Characterization of Spin Coated Polymers in Nano-environments as a Function of Film Thickness
Beck, Catherine Keel
MetadataShow full item record
Polymer applications have become more demanding as industry continuously turns to more microscopic parts. Due to the interactions of the polymer chains with the supporting surface and the air interface, the thinner films required for such applications have distinctly different properties than those of the well-defined bulk systems. The goal of the current research is to elucidate the behavior of ultrathin films.
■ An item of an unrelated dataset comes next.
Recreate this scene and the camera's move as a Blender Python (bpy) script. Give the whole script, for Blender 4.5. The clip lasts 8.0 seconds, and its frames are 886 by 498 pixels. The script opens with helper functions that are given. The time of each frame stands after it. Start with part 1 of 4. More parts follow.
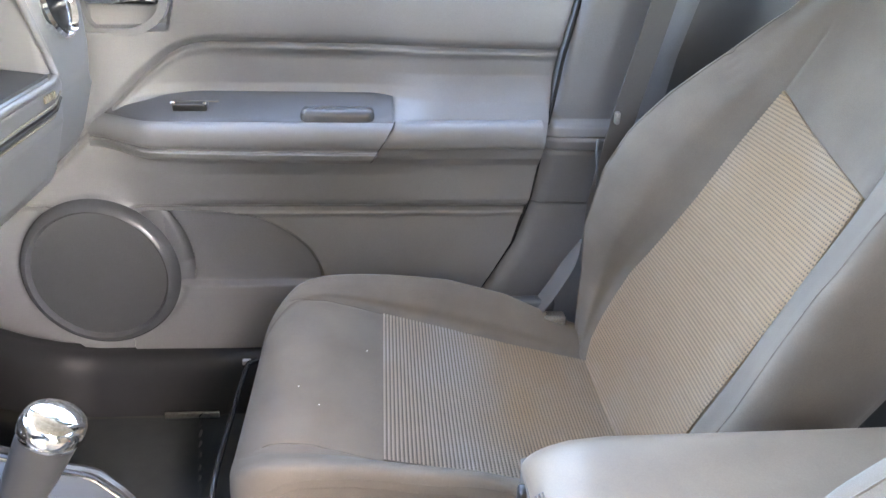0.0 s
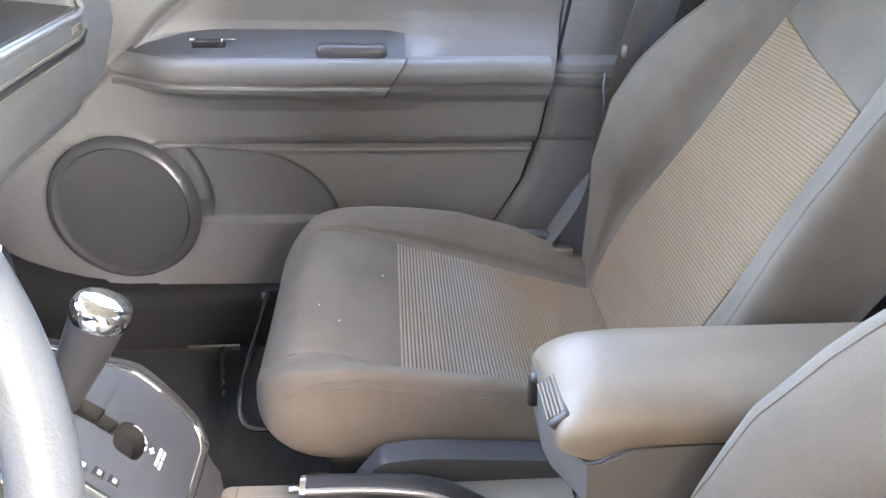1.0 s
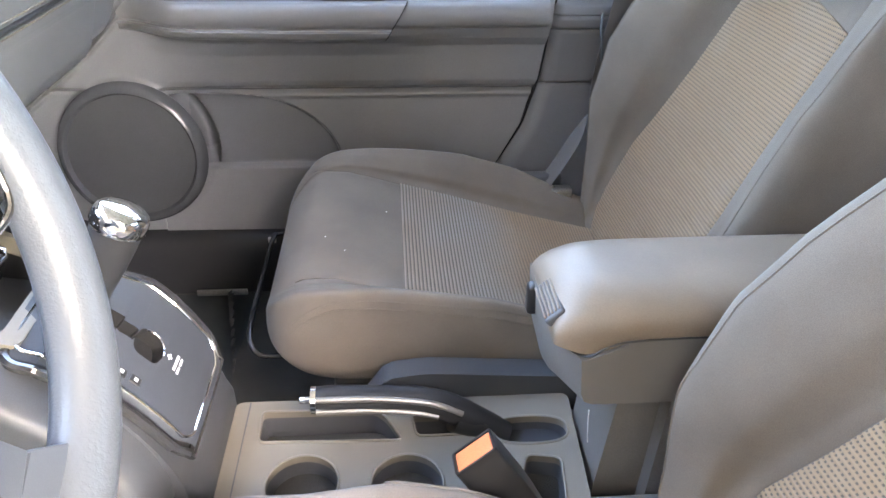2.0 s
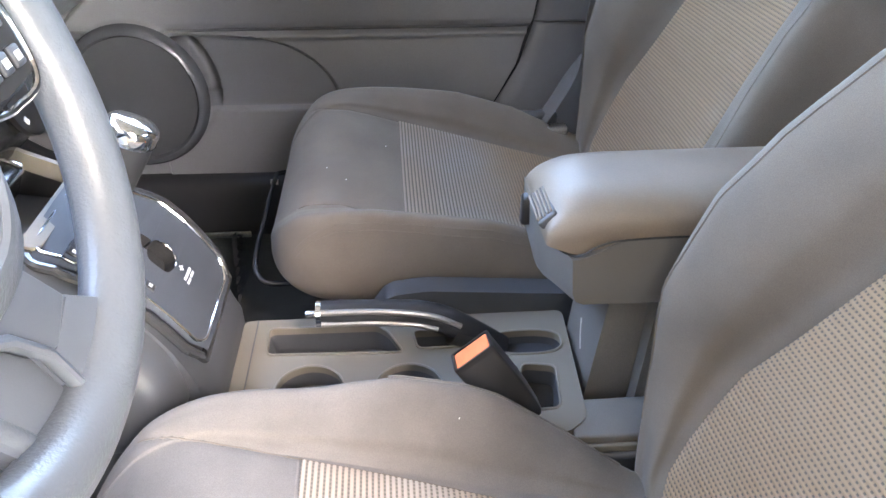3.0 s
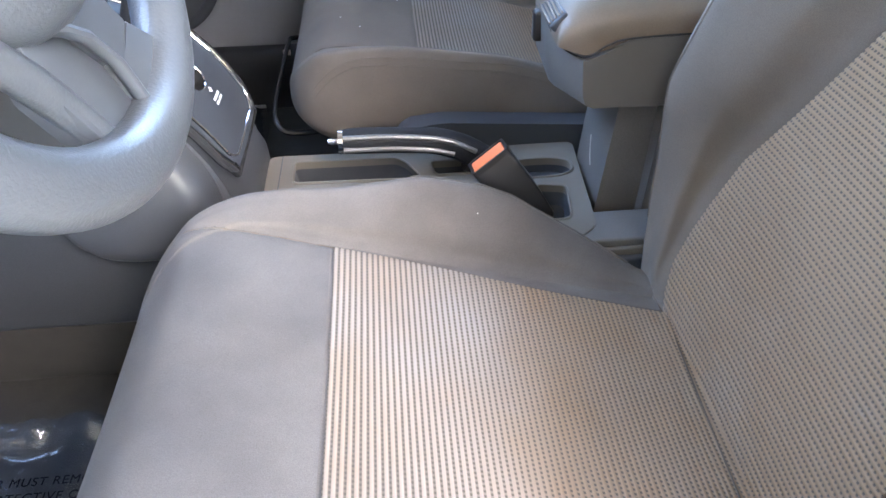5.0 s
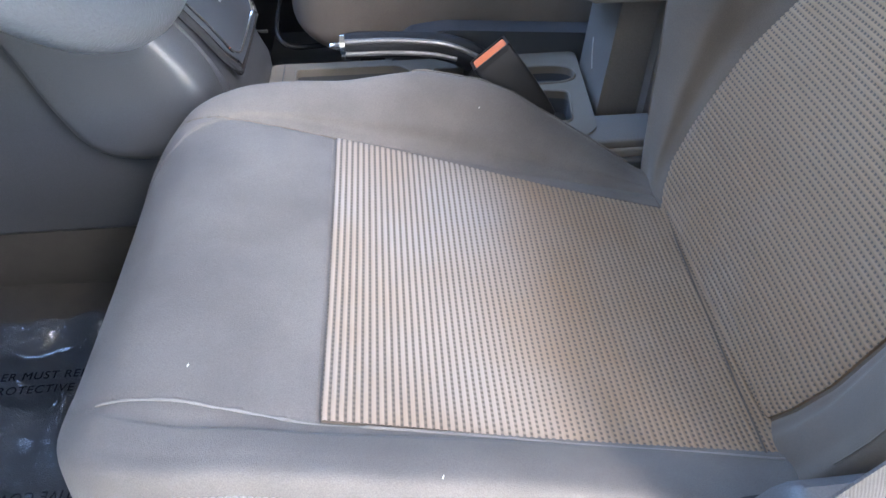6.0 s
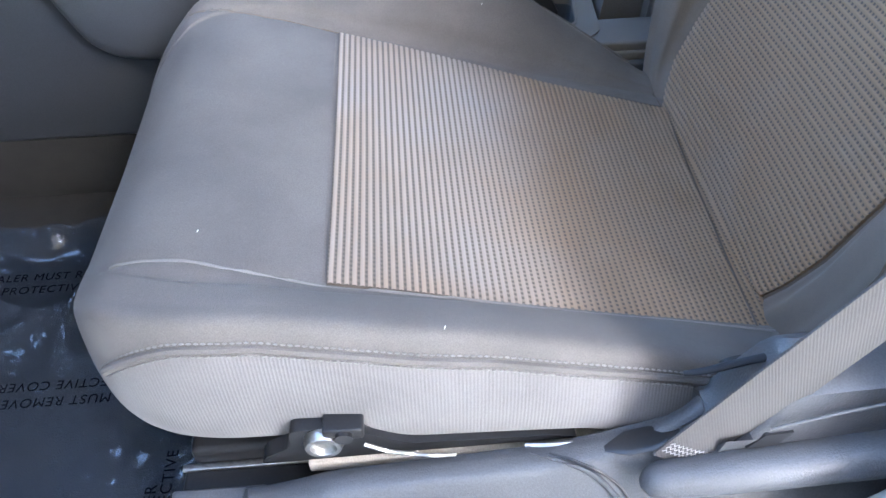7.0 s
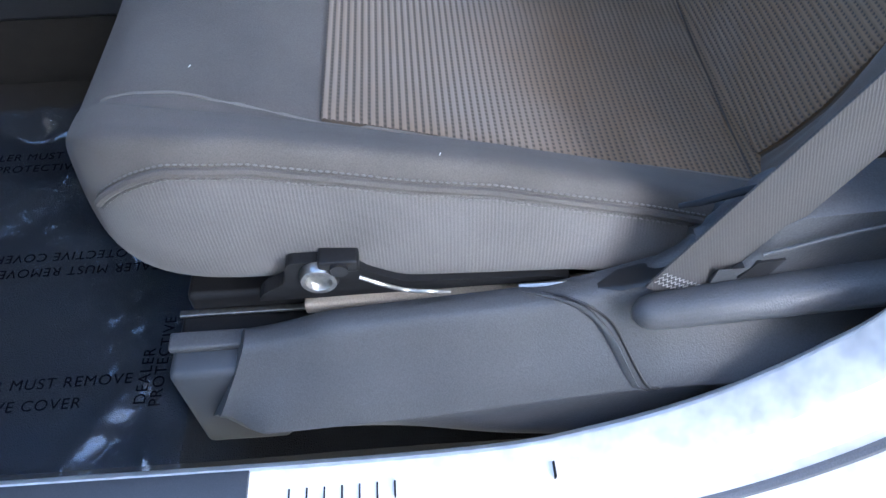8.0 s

Two separate studies were performed on thin films supported on silicon wafer substrates: the first focuses on the viscoelastic cooperativity of thin films, and the second concentrates on the morphological behavior of polymer brush films. For the first study, polymethyl methacrylate films were spin coated onto silicon wafers, and the film thickness was determined using ellipsometry. A series of thin films were examined using techniques such as dielectric analysis and thermal mechanical analysis. The theory of cooperativity, which explains polymeric behavior using the intermolecular and intramolecular forces among polymer chains, was employed to understand the behavior of these thin films. Another type of thin film, a polymer brush, was investigated in the second study. Polymer brushes are formed by chemically bonding one end of many polymer chains to a substrate. The other ends of the chains can interact with the surrounding environment creating a brush-like structure. Constraining one end of a polymer chain alters the behavior of such a thin film. Polymer brushes of the di-block copolymer poly(t-butyl methacrylate) and polystyrene were produced on silicon wafers using spin coating techniques. The effects of both grafting density and solvent washes were analyzed using contact angle analysis and atomic force microscopy. In addition, hydrolysis was successfully performed on existing polymer brush samples to produce polymer brushes of the di-block copolymer polymethyl acrylic acid and polystyrene.